WAILUA — For weeks, Hawaii Department of Transportation workers in their yellow coats have been floating their barge through yellow barriers around the base of the bridge over Wailua River.
And under the Bryan J. Baptiste Memorial Bridge, commonly known as Wailua River Bridge, signs are posted to some of the pilings with black duct tape. It warns removal of a pile of shopping carts and dingy mattresses, pieces of clothing and discarded beverage containers.
It’s all part of the plan to fortify the Wailua River Bridge.
“This mitigation project will reduce the chance of the bridge piers being scoured by water in future events,” said Shelly Kunishige, HDOT spokeswoman. “(The signs) were posted by HDOT staff to facilitate the removal of unauthorized property at the site, which in addition to being unsightly pose health and safety concerns.”
Scouring refers to erosion around bridge foundations, which happens when the Wailua River swells and rushes into the ocean after heavy rains. Large pieces of trees and other debris are often caught between the pier footings and expedite the scouring.
So, HDOT workers are placing large grout bags at the footings of piers 2 and 3. The yellow floating objects around the piers are barriers to help contain debris during the construction.
The majority of the work is anticipated to be complete by mid-February. Motorists may experience some delays as crews access the work site and breakdown the staging area, said Kunishige.
Estimated cost for the project is between $1 million and $5 million, according to HDOT, but no specifics were available on whether the project is on budget.

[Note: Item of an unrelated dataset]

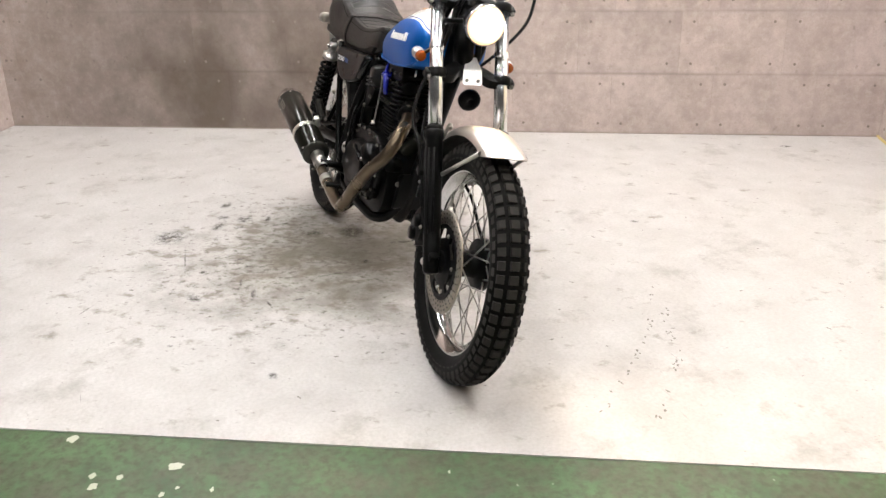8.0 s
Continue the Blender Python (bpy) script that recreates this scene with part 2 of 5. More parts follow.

The contractor for the work is Hawaiian Dredging Construction Company, Inc., which is using a local workforce for the project. Specialty work, including some underwater work, is being done by off-island subcontractors
Removal of the blankets, bottles and other household items under the bridge could take a little while longer than the bridge project itself.
State law says HDOT can remove anything that’s stored on a highway right of way without the entity’s permission — that includes the “placement or storage of structures, vehicles, equipment or other objects.”
The only caveat is that the property has to be in the area and unattended without authorization for at least 24 consecutive hours. After that, they can clean up the area at the department’s discretion. The law doesn’t give a deadline or timeframe within which the property must be removed.
HDOT’s procedure is to provide at least 24 hours’ notice prior to enforcement of that law.
“We do not currently have removal of the items scheduled but will work it into our highways maintenance as resources allow,” Kunishige said.